### [The problem]
Without the pictures, set down every line of the data exactly.
--- start ---
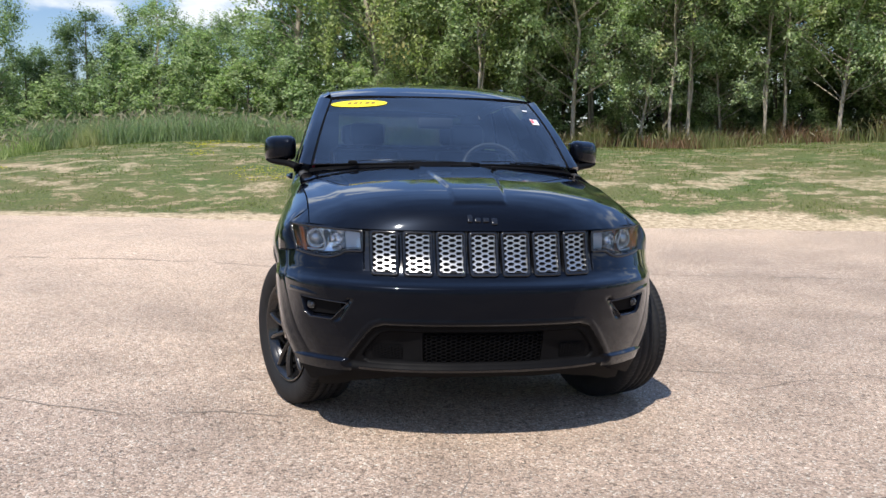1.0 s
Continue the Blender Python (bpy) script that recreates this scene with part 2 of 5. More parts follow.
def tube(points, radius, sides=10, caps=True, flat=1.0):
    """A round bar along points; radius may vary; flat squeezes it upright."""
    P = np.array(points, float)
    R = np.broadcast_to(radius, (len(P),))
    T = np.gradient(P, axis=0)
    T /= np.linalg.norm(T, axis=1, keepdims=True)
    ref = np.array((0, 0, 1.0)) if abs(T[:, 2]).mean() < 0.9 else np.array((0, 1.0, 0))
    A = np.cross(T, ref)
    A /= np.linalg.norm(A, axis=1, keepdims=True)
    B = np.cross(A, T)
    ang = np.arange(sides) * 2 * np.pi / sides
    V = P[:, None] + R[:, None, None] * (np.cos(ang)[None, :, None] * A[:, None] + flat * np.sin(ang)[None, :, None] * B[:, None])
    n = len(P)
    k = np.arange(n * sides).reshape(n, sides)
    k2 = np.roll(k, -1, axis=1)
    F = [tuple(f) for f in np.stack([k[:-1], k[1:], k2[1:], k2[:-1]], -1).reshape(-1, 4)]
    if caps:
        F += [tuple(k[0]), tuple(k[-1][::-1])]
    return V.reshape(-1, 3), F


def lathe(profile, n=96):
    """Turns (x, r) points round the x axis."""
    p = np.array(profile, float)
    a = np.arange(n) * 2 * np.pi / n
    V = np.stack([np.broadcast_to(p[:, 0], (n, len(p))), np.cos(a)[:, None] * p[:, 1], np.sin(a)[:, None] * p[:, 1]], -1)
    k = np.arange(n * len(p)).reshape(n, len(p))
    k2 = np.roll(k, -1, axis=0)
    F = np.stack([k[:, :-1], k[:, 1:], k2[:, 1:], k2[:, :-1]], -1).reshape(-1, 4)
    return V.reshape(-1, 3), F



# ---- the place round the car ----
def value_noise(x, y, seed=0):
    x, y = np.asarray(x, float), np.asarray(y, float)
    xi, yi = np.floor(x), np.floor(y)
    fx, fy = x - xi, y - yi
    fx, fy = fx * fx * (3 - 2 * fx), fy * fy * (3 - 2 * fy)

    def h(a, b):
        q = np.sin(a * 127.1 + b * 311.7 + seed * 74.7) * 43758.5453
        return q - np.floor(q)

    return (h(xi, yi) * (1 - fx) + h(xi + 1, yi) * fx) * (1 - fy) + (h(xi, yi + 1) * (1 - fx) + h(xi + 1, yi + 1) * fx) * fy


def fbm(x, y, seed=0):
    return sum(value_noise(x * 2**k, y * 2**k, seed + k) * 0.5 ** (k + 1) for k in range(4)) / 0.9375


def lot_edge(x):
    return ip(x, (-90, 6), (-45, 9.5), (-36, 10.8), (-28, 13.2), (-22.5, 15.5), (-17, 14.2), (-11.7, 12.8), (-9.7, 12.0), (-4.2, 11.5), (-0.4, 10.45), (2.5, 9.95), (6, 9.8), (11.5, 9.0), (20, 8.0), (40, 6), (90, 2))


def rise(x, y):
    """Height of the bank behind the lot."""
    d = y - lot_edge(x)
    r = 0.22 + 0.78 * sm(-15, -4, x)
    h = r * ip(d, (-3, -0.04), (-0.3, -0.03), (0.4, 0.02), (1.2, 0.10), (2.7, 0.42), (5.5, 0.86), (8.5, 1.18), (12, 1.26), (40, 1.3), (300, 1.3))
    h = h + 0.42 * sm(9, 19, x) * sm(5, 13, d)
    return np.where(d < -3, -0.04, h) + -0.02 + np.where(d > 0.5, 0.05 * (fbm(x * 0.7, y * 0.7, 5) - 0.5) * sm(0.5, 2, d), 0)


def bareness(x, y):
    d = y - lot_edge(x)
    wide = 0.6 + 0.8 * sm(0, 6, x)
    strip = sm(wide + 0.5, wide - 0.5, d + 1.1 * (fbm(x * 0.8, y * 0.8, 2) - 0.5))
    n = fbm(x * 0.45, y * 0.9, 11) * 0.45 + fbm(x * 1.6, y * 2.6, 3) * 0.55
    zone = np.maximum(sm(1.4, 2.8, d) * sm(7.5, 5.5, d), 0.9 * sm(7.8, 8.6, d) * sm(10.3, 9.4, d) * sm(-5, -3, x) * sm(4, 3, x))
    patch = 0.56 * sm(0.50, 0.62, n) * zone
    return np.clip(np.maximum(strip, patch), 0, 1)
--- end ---
### [Result]
1.0 s
Continue the Blender Python (bpy) script that recreates this scene with part 2 of 5. More parts follow.
def tube(points, radius, sides=10, caps=True, flat=1.0):
    """A round bar along points; radius may vary; flat squeezes it upright."""
    P = np.array(points, float)
    R = np.broadcast_to(radius, (len(P),))
    T = np.gradient(P, axis=0)
    T /= np.linalg.norm(T, axis=1, keepdims=True)
    ref = np.array((0, 0, 1.0)) if abs(T[:, 2]).mean() < 0.9 else np.array((0, 1.0, 0))
    A = np.cross(T, ref)
    A /= np.linalg.norm(A, axis=1, keepdims=True)
    B = np.cross(A, T)
    ang = np.arange(sides) * 2 * np.pi / sides
    V = P[:, None] + R[:, None, None] * (np.cos(ang)[None, :, None] * A[:, None] + flat * np.sin(ang)[None, :, None] * B[:, None])
    n = len(P)
    k = np.arange(n * sides).reshape(n, sides)
    k2 = np.roll(k, -1, axis=1)
    F = [tuple(f) for f in np.stack([k[:-1], k[1:], k2[1:], k2[:-1]], -1).reshape(-1, 4)]
    if caps:
        F += [tuple(k[0]), tuple(k[-1][::-1])]
    return V.reshape(-1, 3), F


def lathe(profile, n=96):
    """Turns (x, r) points round the x axis."""
    p = np.array(profile, float)
    a = np.arange(n) * 2 * np.pi / n
    V = np.stack([np.broadcast_to(p[:, 0], (n, len(p))), np.cos(a)[:, None] * p[:, 1], np.sin(a)[:, None] * p[:, 1]], -1)
    k = np.arange(n * len(p)).reshape(n, len(p))
    k2 = np.roll(k, -1, axis=0)
    F = np.stack([k[:, :-1], k[:, 1:], k2[:, 1:], k2[:, :-1]], -1).reshape(-1, 4)
    return V.reshape(-1, 3), F



# ---- the place round the car ----
def value_noise(x, y, seed=0):
    x, y = np.asarray(x, float), np.asarray(y, float)
    xi, yi = np.floor(x), np.floor(y)
    fx, fy = x - xi, y - yi
    fx, fy = fx * fx * (3 - 2 * fx), fy * fy * (3 - 2 * fy)

    def h(a, b):
        q = np.sin(a * 127.1 + b * 311.7 + seed * 74.7) * 43758.5453
        return q - np.floor(q)

    return (h(xi, yi) * (1 - fx) + h(xi + 1, yi) * fx) * (1 - fy) + (h(xi, yi + 1) * (1 - fx) + h(xi + 1, yi + 1) * fx) * fy


def fbm(x, y, seed=0):
    return sum(value_noise(x * 2**k, y * 2**k, seed + k) * 0.5 ** (k + 1) for k in range(4)) / 0.9375


def lot_edge(x):
    return ip(x, (-90, 6), (-45, 9.5), (-36, 10.8), (-28, 13.2), (-22.5, 15.5), (-17, 14.2), (-11.7, 12.8), (-9.7, 12.0), (-4.2, 11.5), (-0.4, 10.45), (2.5, 9.95), (6, 9.8), (11.5, 9.0), (20, 8.0), (40, 6), (90, 2))


def rise(x, y):
    """Height of the bank behind the lot."""
    d = y - lot_edge(x)
    r = 0.22 + 0.78 * sm(-15, -4, x)
    h = r * ip(d, (-3, -0.04), (-0.3, -0.03), (0.4, 0.02), (1.2, 0.10), (2.7, 0.42), (5.5, 0.86), (8.5, 1.18), (12, 1.26), (40, 1.3), (300, 1.3))
    h = h + 0.42 * sm(9, 19, x) * sm(5, 13, d)
    return np.where(d < -3, -0.04, h) + -0.02 + np.where(d > 0.5, 0.05 * (fbm(x * 0.7, y * 0.7, 5) - 0.5) * sm(0.5, 2, d), 0)


def bareness(x, y):
    d = y - lot_edge(x)
    wide = 0.6 + 0.8 * sm(0, 6, x)
    strip = sm(wide + 0.5, wide - 0.5, d + 1.1 * (fbm(x * 0.8, y * 0.8, 2) - 0.5))
    n = fbm(x * 0.45, y * 0.9, 11) * 0.45 + fbm(x * 1.6, y * 2.6, 3) * 0.55
    zone = np.maximum(sm(1.4, 2.8, d) * sm(7.5, 5.5, d), 0.9 * sm(7.8, 8.6, d) * sm(10.3, 9.4, d) * sm(-5, -3, x) * sm(4, 3, x))
    patch = 0.56 * sm(0.50, 0.62, n) * zone
    return np.clip(np.maximum(strip, patch), 0, 1)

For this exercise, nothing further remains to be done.